Just two months ago, the Campaign for Limited Social Cannabis Use launched a petition drive to qualify an initiative for the November ballot in Denver. The goal of the campaign was to change the laws in the city so that adults could congregate and enjoy cannabis socially, just as alcohol consumers do. We were frustrated that this issue was not being addressed by city leaders and wanted to push things forward.
Now, thanks to the generosity and hard work of supporters who contributed to the effort and helped collect enough signatures to qualify for the ballot, we have succeeded. The issue is on the collective radar of both city officials and Denver business leaders, and we have had more productive conversations with them about social use in the past two weeks than in the previous 18 months combined!
This leads us to what many may consider at first blush to be unusual news: Today, the campaign will be formally withdrawing the ballot initiative to work with Denver civic and business leaders who acknowledge the need to address this issue and have committed to work with us to develop a social cannabis use law that reflects the interest and concerns of all parties.
This is not a decision that was made lightly.

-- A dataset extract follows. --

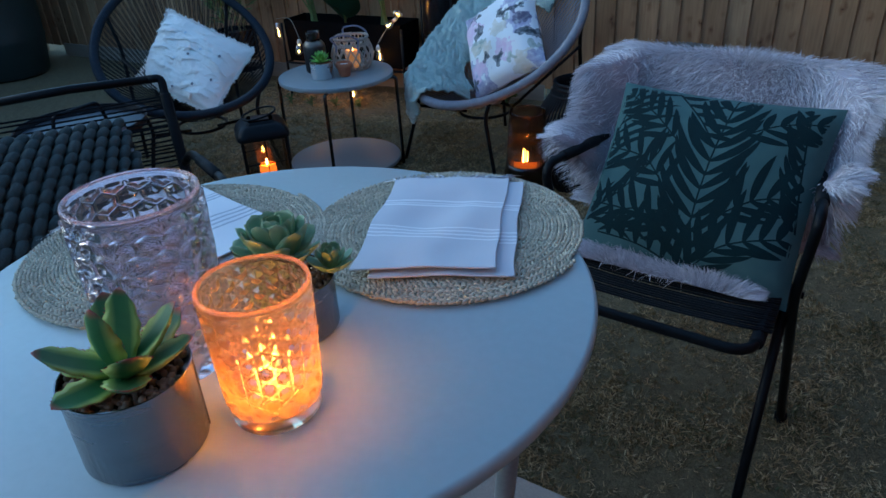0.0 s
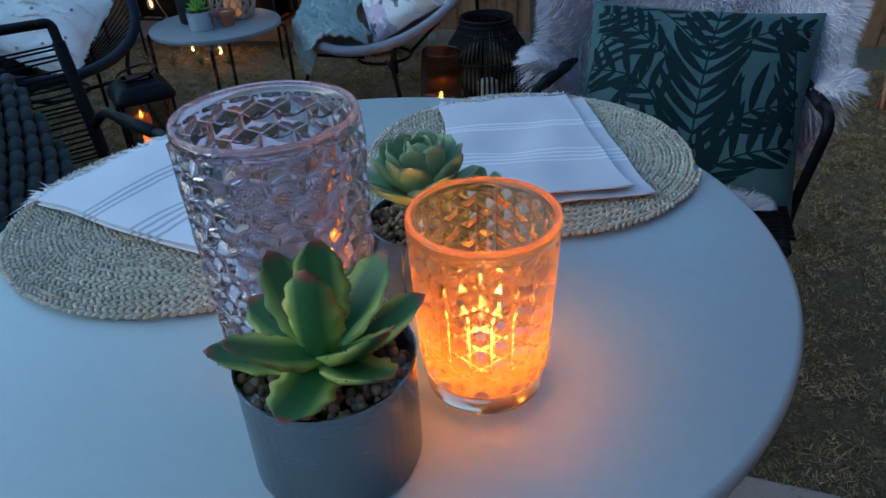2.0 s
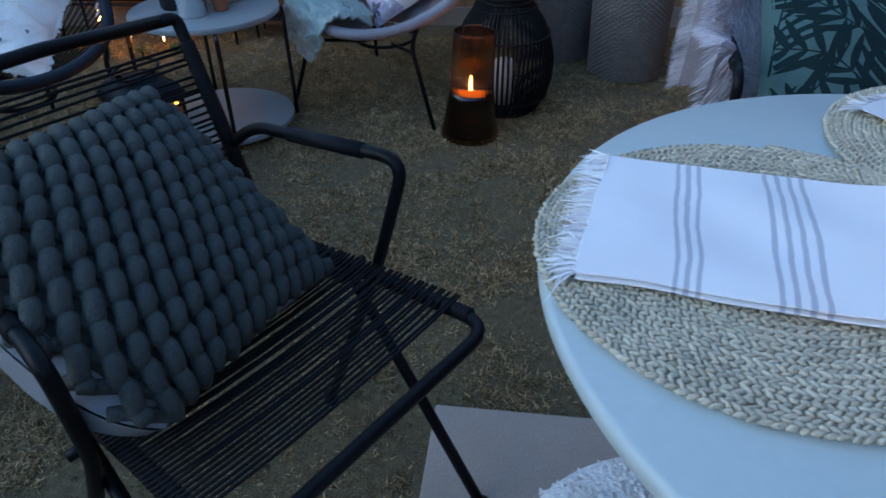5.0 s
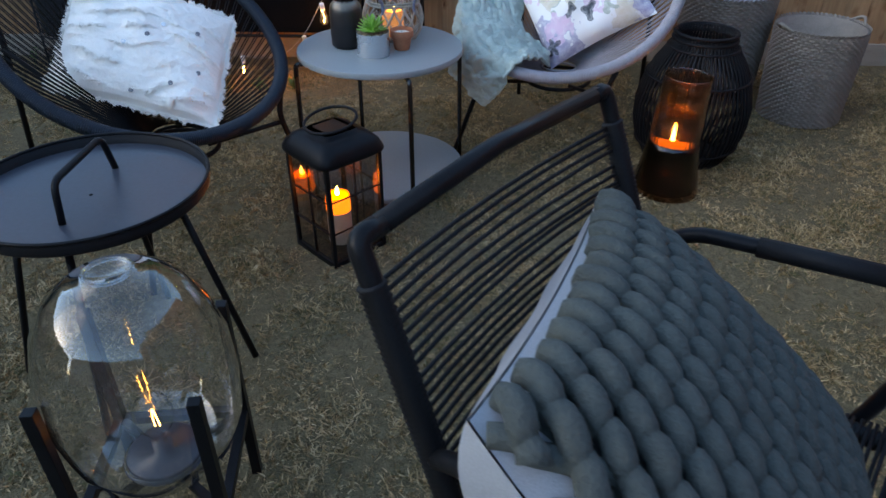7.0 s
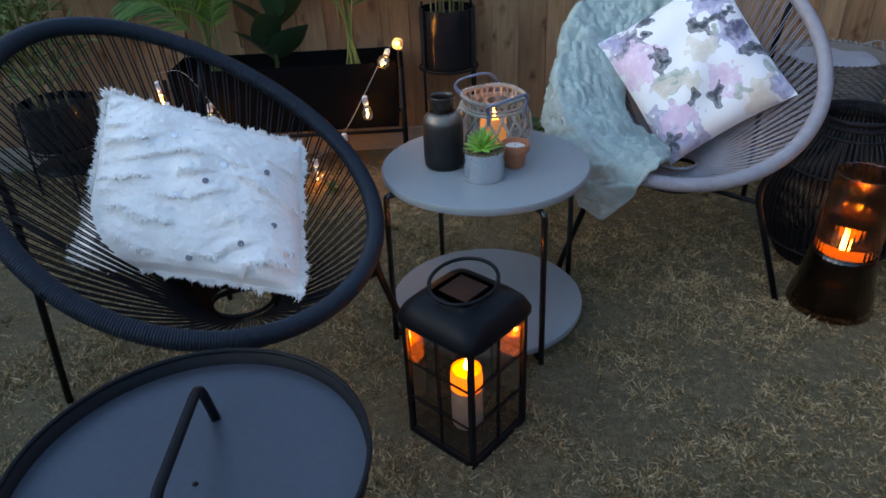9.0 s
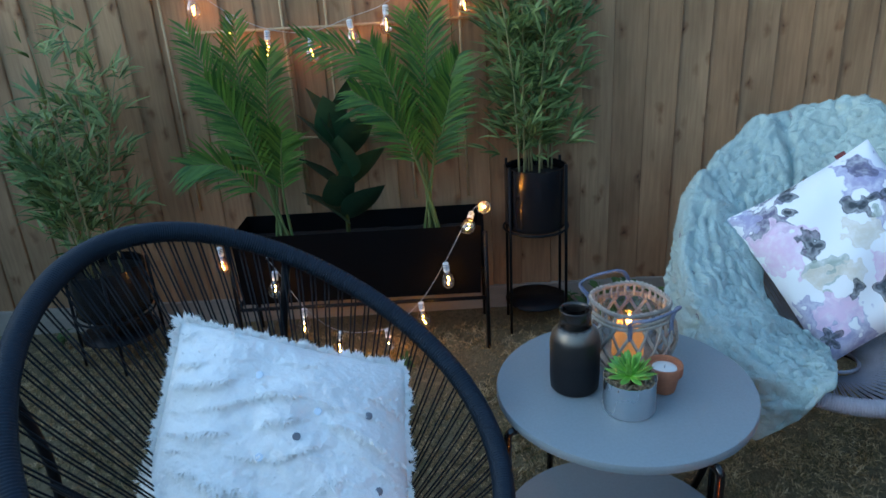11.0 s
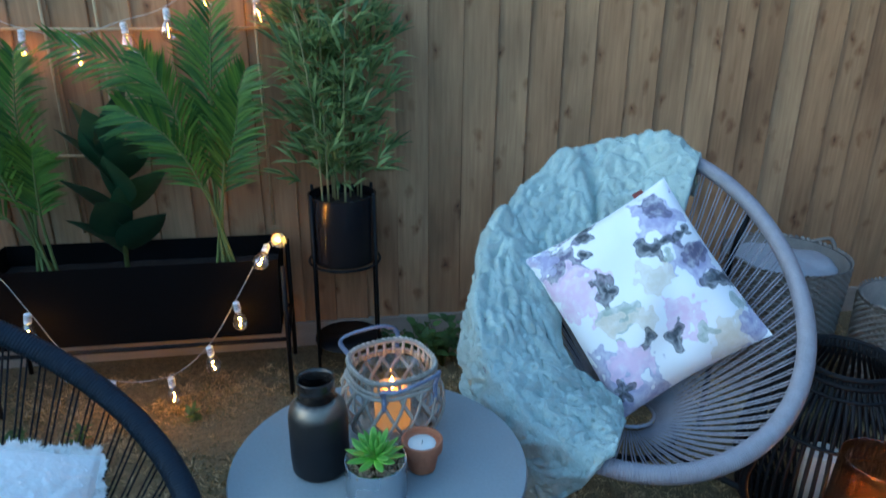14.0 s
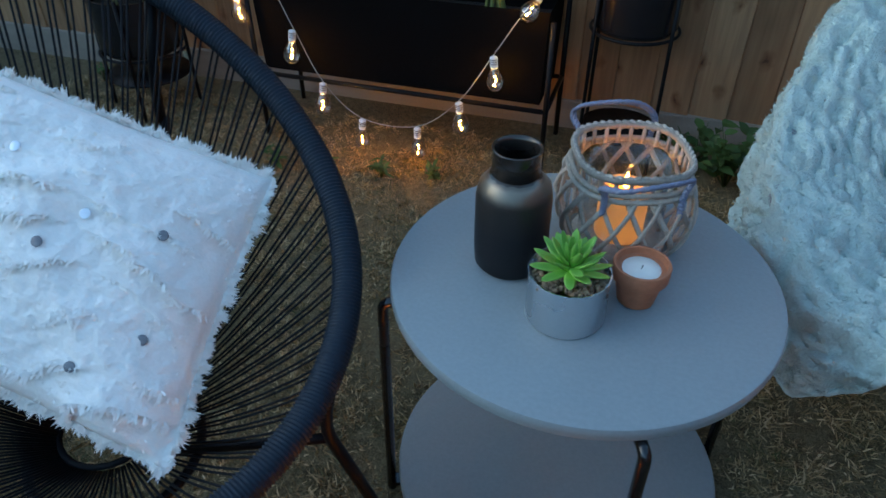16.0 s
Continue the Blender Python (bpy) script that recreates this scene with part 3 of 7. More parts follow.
for i, (x, z) in enumerate(path):
    for j, y in enumerate(ys):
        wob = 0.02 * soft((x * 4, y * 5, z * 4), 1, 2.0)
        over = min(1.0, max(0.0, (abs(y) - 0.19) / 0.06)) * (1 if i > 20 and z > 0.5 else 0)
        flare = 1.0 + 0.12 * max(0.0, (z - 0.55)) + 0.06 * over - (0.36 if x > -0.1 else 0.0) + 0.1 * soft((i * 0.2, 0.1, 0.0), 1, 5.0)
        P[i, j] = (x - 0.018 * (abs(y) / 0.285) ** 2 * (1 if z > 0.6 else 0), y * flare, z + wob * (0.5 if z > 0.49 else 0.1) - 0.05 * max(0, abs(y) / 0.285 - 0.75) * (z > 0.6))
        if over:
            P[i, j] += np.array([0.16 * over, 0, over * max(0.0, 0.692 - P[i, j][2])])
part("hide", Geo().grid(P), fur_skin, throw)
du, dv = np.gradient(P, axis=0), np.gradient(P, axis=1)
nrm = np.cross(du, dv)
nrm /= np.linalg.norm(nrm, axis=2)[..., None] + 1e-9
rf = np.random.default_rng(5)
k = 64000
a, b = rf.uniform(0, len(path) - 1.001, k), rf.uniform(0, len(ys) - 1.001, k)
edge = rf.uniform(0, 1, k) < 0.22
b[edge] = np.where(rf.uniform(0, 1, edge.sum()) < 0.5, 0.02, len(ys) - 1.05)
ia, ib = a.astype(int), b.astype(int)
base = P[ia, ib] * (1 - (a - ia))[:, None] + P[np.minimum(ia + 1, len(path) - 1), ib] * (a - ia)[:, None]
base = base + (P[ia, np.minimum(ib + 1, len(ys) - 1)] - P[ia, ib]) * (b - ib)[:, None]
nn = nrm[ia, ib]
out = nn
sgn = np.sign((out * np.c_[np.where(ia < 16, -1.0, 1.0), np.zeros(k), np.where(ia < 16, 0.2, 0.8)]).sum(1))
out = out * sgn[:, None]
side = np.zeros((k, 3))
side[:, 1] = np.where(edge, np.sign(base[:, 1]) * 1.2, 0)
comb = np.array([[soft((q[0] * 9, q[1] * 9, q[2] * 9), 1, s) for s in (1.0, 7.0, 13.0)] for q in base]) * 0.55
d = out * 0.7 + side + np.c_[np.zeros(k), base[:, 1] * 3.2, np.zeros(k)] + comb + rf.normal(0, 0.16, (k, 3)) + np.array([0.1, 0, -0.25])
g = Geo().blades(base, d, rf.uniform(0.022, 0.042, k), rf.uniform(0.001, 0.002, k), comb * 0.4 + np.array([0, 0, -0.3]))
tagged(part("fur", g, fur_mat, throw, "long silky fur strands"), kind="stuff")


velvet, nt, links, p = nodes_of("teal_velvet")
vec = coords(nt, links)
links.new(ramp(nt, links, noise_tex(nt, links, vec, 9, 3), [(0.3, (0.042, 0.09, 0.092)), (0.7, (0.074, 0.138, 0.137))]), p.inputs["Base Color"])
p.inputs["Roughness"].default_value = 0.85
p.inputs["Sheen Weight"].default_value = 0.05
p.inputs["Specular IOR Level"].default_value = 0.15
bump(nt, links, p, noise_tex(nt, links, vec, 700, 2), 0.4, 0.0008)
leaf_ink = surface("dark_teal_print", (0.0075, 0.02, 0.023), 0.9, 0, 10, 600, 0.45, 0.3, 0.0006, spec=0.12)

leafc = thing("leaf_print_cushion", "teal velvet cushion printed with dark palm leaves on the fur throw", "cushion", basis((0.1015, 1.329, 0.6145), (0.448, -0.065, 0.0), (0.027, 0.259, 0.322)))
CW, CH = 0.453, 0.414
part("cover", pillow(CW, CH, 0.155, 29, 0.05, 3.0, 0.006), velvet, leafc)
CX, CY, CZ, CN, U, V = pillow_pts(CW, CH, 0.155, 29, 0.05, 3.0, 0.006)
CZ = CZ + CN


def printed_frond(rib, spacing, left, right):
    """A palm frond of the print: a rib and slender curved leaflets. rib: points in -1 to 1 across the cushion; left, right: leaflet length, degrees to the rib at root, bend."""
    g = Geo()
    path = curve_pts([(a, b, 0) for a, b in rib], 14)[:, :2]
    seg = np.r_[0, np.cumsum(np.linalg.norm(np.diff(path, axis=0), axis=1))]
    rr = random.Random(int(1000 * seg[-1]))

    def lay(strip):
        strip = [[q for q in row] for row in strip]
        if all(abs(c) < 0.955 for row in strip for q in row for c in q):
            g.grid(np.array([[(lambda f: (f[0], f[1], f[2] + 0.0006))(on_grid(q[0], q[1], CX, CY, CZ)) for q in row] for row in strip]))
    for k in range(len(path) - 1):
        d = path[k + 1] - path[k]
        nn = np.array([-d[1], d[0]]) / np.linalg.norm(d) * 0.008
        lay([[path[k] - nn, path[k] + nn], [path[k + 1] - nn, path[k + 1] + nn]])
    s = spacing * 0.4
    while s < seg[-1]:
        q = np.array([np.interp(s, seg, path[:, 0]), np.interp(s, seg, path[:, 1])])
        e = np.array([np.interp(s + 0.02, seg, path[:, 0]), np.interp(s + 0.02, seg, path[:, 1])]) - np.array([np.interp(s - 0.02, seg, path[:, 0]), np.interp(s - 0.02, seg, path[:, 1])])
        base = math.atan2(e[1], e[0])
        fade = 0.55 + 0.45 * math.sin(math.pi * min(1.0, 0.2 + 0.8 * s / seg[-1]))
        for sg, spec in ((1, left), (-1, right)):
            if not spec:
                continue
            L, ang, curl = spec
            L *= fade * rr.uniform(0.85, 1.1)
            a = base + sg * radians(ang + rr.uniform(-4, 4))
            c, n = q.copy(), 12
            rows = []
            for i in range(n + 1):
                t = i / n
                w = 0.5 * spacing * 0.74 * math.sin(radians(max(35, ang))) * math.sin(math.pi * min(1.0, t * 0.96 + 0.04)) ** 0.7 * (1 - 0.25 * t) + 0.001
                nn = np.array([-math.sin(a), math.cos(a)])
                rows.append([c - nn * w, c, c + nn * w])
                a += sg * radians(curl) / n
                c = c + np.array([math.cos(a), math.sin(a)]) * L / n
            # leaflets that run off the cushion stop at its seam
            out = [k for k, row in enumerate(rows) if any(abs(v) > 0.95 for p2 in row for v in p2)]
            rows = rows[:out[0]] if out else rows
            if len(rows) > 3:
                lay(rows)
        s += spacing
    part("printed_frond", g, leaf_ink, leafc, "dark teal palm frond print")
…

This campaign was driven by the same spirit and passion that drove our work on the successful legalization initiative in Denver in 2005, the Amendment 64 campaign in 2012, and efforts to expand the medical marijuana system and cannabis consumers’ rights in all the years in between. There is certainly no fear, as far as campaign leaders are concerned, in pushing the envelope and taking matters to the voters.
But conversations over the past few weeks have convinced campaign leaders that there is a sincere desire on the part of city leaders to address this issue in a collaborative manner. And these are not just closed-door assurances. As you can see in this front page Denver Post story, city officials and prominent business groups have been willing to express publicly their commitment to finding a workable solution to this issue.
Based on this show of good faith, campaign leaders were willing to forego a contentious ballot initiative fight in order to give the collaborative process a shot. We are optimistic about these discussions, but also know that we can return to the ballot in November — when the electorate will be far more favorable to our cause — if they do not result in an acceptable outcome.
For those of you who may be disappointed by today’s news, we hope that you appreciate the progress we have made. This discussion needed to be advanced and we would not be where we are today if we had not invested the time, energy, and resources in qualifying the initiative for the ballot. In fact, we are now closer to bringing a social cannabis use law to Denver than ever before.
Today is not the end of a campaign; it is a transition from a ballot initiative process to a lobbying effort. And we will not rest until cannabis consumers in Denver enjoy the same rights to congregate and socialize as alcohol consumers.